Daughter of Smoke & Bone
by Laini Taylor
Published by Little, Brown Book for Young Readers
4 Out of 5 Stars
Reviewed by Amanda
Sometimes I think that I should start a young adult shelf in my house just in case I decide to have kids. Then I'll have all of this amazing novels waiting for them, like gleaming gems plucked out of the murky waters of young adult literature. The Hunger Games will be there, as will the Chaos Walking series, The Dust of 100 Dogs, and now I think I'll toss Daughter of Smoke and Bone onto that imaginary shelf as well. (This shelf is likely to remain imaginary as I'll probably spawn only illiterates or, worse yet, Valley Girl types who, like, soooo totally want to know where the Twilight books are.)
Daughter of Smoke and Bone is a unique fantasy with a quirky, blue haired main character named Karou. Karou is an art student living in Prague where she is surrounded by musicians, artists, and actors--all delightful Bohemian types who live to create and entertain. However, Karou's friends are often frustrated by her mysterious disappearances and her evasiveness about her family and past. We soon discover that Karou has a reason for her caginess about truth--she was raised by monsters. Chimera, to be more exact, who inhabit a portal between our world and another. Karou was raised by Brimstone, the part man, part lion, part crocodile, part ram "wishmonger" who trades wishes for teeth. What he does with the teeth and why he's willing to pay such a high price remains a mystery as not even Karou is trusted with this secret. As black handprints appear on the doorways Karou uses to travel the world in search of Brimstone's precious teeth and sightings of angelic beings with wings of fire are reported, Karou begins to unravel the secrets of her origins and her role in the battle for another world.
Daughter of Smoke and Bone is elegantly written, far from formulaic, and embraces the outcasts among us. It's obvious that Laini Taylor took her time with crafting this story and draws upon a variety of cultural sources (as well as her own imagination) to create a world unlike any other. Karou is a kick ass heroine, able to take care of herself in volatile situations, but there's still a recognizable and flawed human beneath the tough veneer. The story of the war between the chimera and the angels is also compelling and I'm anxious for the second book as I hope the focus shifts more to this alternate reality.

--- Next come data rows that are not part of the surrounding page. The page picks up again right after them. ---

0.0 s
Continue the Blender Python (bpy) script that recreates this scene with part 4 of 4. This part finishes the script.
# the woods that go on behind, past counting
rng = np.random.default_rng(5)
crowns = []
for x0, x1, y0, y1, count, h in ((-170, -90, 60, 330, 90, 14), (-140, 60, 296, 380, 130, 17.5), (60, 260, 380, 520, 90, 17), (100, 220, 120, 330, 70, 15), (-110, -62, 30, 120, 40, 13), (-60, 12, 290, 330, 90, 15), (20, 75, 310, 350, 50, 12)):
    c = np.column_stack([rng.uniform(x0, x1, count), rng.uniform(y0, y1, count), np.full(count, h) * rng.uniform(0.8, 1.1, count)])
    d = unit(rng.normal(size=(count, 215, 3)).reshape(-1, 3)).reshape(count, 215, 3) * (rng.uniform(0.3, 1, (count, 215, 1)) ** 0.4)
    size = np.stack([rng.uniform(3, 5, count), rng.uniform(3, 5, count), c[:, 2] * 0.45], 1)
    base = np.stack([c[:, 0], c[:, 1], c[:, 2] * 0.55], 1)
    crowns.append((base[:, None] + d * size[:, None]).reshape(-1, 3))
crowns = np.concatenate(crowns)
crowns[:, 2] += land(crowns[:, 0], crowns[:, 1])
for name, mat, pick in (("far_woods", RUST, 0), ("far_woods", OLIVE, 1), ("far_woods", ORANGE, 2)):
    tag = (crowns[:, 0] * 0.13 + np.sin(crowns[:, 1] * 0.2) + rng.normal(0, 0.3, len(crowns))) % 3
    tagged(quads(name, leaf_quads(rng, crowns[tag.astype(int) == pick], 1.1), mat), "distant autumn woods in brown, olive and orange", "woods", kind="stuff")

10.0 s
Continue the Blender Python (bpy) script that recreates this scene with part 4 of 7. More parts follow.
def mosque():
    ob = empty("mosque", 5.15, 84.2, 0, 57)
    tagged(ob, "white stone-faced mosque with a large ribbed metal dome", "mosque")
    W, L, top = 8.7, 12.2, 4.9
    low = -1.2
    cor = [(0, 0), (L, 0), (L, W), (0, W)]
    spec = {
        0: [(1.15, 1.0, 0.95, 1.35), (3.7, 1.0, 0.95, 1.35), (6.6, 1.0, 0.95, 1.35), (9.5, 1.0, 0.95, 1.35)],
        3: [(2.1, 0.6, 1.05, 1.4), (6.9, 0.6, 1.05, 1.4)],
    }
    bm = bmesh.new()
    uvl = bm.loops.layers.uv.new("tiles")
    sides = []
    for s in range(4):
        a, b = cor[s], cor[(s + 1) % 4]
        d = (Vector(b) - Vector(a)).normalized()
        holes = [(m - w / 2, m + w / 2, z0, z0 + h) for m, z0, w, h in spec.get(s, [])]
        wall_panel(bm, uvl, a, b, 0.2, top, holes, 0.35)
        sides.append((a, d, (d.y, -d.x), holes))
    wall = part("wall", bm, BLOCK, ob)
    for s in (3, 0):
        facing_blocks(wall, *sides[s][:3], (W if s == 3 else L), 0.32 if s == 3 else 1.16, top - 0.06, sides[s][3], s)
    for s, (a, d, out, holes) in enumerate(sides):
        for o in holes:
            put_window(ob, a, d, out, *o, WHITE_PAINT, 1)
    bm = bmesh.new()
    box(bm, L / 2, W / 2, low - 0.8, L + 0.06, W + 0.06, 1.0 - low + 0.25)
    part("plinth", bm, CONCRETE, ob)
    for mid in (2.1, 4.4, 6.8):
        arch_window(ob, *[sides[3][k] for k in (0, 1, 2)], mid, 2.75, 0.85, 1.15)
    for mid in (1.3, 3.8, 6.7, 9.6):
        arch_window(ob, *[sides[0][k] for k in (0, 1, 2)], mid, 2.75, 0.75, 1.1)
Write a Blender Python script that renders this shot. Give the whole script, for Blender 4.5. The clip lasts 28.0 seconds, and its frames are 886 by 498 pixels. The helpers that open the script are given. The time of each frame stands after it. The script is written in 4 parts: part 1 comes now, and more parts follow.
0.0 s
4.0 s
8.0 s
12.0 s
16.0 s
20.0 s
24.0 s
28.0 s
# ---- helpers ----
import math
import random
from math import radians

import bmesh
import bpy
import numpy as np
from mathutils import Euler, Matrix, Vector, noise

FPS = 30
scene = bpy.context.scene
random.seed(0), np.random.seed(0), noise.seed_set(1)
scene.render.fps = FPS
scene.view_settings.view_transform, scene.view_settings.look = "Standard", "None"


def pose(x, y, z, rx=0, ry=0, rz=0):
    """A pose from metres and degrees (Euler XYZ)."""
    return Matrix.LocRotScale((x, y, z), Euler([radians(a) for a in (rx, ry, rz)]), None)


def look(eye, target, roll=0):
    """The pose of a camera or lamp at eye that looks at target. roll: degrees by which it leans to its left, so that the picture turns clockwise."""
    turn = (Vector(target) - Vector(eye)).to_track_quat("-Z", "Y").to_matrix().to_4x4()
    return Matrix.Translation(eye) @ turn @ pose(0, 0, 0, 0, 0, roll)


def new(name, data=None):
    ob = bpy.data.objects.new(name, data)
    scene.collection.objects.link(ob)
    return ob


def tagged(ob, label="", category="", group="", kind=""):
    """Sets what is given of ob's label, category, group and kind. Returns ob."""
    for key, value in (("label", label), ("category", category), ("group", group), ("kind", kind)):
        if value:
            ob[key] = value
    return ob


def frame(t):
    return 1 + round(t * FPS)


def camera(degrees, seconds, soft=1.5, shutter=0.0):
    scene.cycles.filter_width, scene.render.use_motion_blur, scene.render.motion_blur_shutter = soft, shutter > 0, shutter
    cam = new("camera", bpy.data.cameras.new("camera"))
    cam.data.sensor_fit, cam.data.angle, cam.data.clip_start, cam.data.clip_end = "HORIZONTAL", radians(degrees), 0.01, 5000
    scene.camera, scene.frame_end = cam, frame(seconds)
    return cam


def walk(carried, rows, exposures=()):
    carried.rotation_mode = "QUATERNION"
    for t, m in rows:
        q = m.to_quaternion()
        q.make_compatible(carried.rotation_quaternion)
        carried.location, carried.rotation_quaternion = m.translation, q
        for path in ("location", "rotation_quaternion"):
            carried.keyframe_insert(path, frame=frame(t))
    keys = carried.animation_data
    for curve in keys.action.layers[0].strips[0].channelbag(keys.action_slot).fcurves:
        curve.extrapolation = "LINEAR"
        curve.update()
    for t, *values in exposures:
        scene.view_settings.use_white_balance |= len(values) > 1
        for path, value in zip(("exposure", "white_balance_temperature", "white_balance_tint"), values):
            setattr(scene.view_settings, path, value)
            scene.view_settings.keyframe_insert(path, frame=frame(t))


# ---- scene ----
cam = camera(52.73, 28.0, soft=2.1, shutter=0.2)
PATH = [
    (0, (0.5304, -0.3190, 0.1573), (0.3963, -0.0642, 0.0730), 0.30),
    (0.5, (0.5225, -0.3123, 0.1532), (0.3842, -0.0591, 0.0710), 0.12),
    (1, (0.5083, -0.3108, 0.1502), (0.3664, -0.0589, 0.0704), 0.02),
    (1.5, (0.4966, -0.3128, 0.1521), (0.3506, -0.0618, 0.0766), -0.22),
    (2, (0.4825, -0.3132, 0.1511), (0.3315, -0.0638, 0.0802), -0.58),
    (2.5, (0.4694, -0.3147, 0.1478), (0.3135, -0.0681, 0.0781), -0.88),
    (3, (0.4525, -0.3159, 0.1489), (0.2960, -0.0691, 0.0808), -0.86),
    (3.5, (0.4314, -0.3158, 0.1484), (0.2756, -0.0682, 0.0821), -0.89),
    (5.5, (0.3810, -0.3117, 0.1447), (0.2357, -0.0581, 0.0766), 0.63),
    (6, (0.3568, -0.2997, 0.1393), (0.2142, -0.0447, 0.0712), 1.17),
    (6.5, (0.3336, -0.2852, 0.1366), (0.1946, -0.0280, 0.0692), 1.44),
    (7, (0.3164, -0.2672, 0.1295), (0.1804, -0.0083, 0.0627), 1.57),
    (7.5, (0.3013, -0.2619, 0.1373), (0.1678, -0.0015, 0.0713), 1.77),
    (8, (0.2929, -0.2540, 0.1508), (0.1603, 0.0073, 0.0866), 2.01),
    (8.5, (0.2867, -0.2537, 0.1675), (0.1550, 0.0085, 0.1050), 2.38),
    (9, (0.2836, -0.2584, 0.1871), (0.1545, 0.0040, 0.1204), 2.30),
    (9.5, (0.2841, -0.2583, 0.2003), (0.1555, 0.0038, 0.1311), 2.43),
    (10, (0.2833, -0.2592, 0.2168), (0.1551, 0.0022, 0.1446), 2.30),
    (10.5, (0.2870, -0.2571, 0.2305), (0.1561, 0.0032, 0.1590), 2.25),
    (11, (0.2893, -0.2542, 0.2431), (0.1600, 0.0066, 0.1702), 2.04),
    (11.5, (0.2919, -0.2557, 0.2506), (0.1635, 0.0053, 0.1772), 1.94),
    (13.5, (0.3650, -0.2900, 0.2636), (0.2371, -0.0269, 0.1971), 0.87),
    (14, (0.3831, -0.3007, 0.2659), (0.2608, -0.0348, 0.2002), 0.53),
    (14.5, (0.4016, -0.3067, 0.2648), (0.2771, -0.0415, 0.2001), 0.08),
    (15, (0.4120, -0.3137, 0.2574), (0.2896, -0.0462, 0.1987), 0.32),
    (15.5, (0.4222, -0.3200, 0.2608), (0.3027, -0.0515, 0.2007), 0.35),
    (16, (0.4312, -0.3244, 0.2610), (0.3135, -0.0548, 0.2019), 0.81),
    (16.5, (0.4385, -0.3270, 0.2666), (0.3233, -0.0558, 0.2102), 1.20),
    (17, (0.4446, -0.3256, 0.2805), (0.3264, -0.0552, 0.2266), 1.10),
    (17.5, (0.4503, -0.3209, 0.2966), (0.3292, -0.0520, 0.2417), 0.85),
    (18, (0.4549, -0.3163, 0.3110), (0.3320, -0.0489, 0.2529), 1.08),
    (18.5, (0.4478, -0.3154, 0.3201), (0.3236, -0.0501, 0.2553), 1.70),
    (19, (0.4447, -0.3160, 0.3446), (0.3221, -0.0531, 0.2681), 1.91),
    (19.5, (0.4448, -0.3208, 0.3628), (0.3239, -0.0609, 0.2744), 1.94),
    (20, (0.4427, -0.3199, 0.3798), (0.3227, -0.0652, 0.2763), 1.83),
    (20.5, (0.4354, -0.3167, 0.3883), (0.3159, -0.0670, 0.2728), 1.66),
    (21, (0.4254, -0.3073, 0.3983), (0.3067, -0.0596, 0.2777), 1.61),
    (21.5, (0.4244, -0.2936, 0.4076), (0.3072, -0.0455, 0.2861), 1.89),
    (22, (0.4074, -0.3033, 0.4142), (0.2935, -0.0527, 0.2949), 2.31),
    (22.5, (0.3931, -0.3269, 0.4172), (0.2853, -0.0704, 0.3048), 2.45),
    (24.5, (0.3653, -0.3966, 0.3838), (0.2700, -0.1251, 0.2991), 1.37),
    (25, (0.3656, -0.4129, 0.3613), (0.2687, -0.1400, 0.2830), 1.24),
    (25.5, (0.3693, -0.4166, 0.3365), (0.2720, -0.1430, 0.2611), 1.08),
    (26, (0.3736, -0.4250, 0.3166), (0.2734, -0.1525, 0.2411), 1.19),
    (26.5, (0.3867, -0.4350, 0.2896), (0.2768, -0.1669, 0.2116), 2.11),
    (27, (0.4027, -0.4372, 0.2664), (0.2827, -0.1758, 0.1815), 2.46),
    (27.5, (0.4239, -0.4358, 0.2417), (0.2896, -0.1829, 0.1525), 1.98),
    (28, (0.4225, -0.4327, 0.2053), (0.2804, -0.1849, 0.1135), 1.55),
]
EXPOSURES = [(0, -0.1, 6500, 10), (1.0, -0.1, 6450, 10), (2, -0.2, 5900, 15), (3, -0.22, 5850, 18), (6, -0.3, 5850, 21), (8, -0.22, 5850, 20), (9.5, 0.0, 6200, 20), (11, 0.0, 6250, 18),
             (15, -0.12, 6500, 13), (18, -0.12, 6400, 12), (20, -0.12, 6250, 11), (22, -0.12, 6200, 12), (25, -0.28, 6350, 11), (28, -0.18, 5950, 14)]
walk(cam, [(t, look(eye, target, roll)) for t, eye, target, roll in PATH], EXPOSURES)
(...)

The first half of the novel immediately drew me in and maintained a brusque pace. However, after the arrival of the angel Akiva, the narrative slows down somewhat as we have the inevitable "love at first sight" plot device that no young adult novel with a female protagonist can do without. And now, a quick rant: seriously, why can't we hold off on the romantic entanglements until the second or third book of a series? Why can't we develop a female character who doesn't have an immediate choice to make between two male characters who are foils for one another? Why must we always be presented with the amazingly talented, self-reliant, strong woman who turns out to be a quivering damsel in distress underneath all the aforementioned bad-assedness? Or, better yet, why can't she meet the potential love interest in the first novel and get to know him before giving her heart to him in the sequel? Young adult writers of the world, hear me! Give us a woman who proves she doesn't need a man by taking the time to convince us she's powerful, strong, and independent by letting her carry a novel all by her little ol' lonesome before we bring in the inevitable love interest.
So, anyhoo, I freely admit to much eye-rolling and muttering of "you've got to be shitting me" during this part of the book. Of course Akiva is unbelievably beautiful (although thank the heavens that he doesn't sparkle) and spiritually broken because of a past love-gone-wrong. But he begins to hope again when he meets Karou. I was ready to mark the book down to a 2 1/2 star based upon that alone. However, I will say this--at least Taylor later provides a reason for the love at first sight scenario that allowed me to give her a pass (although I still think a little less time could have been spent rhapsodizing about Akiva's beauty).
All in all, with the exception of the blossoming romance bit, I really loved this book. It has it all: gorgeous description, exotic locations, believable characters, humor, and some of the best world-building I've seen in a young adult fantasy.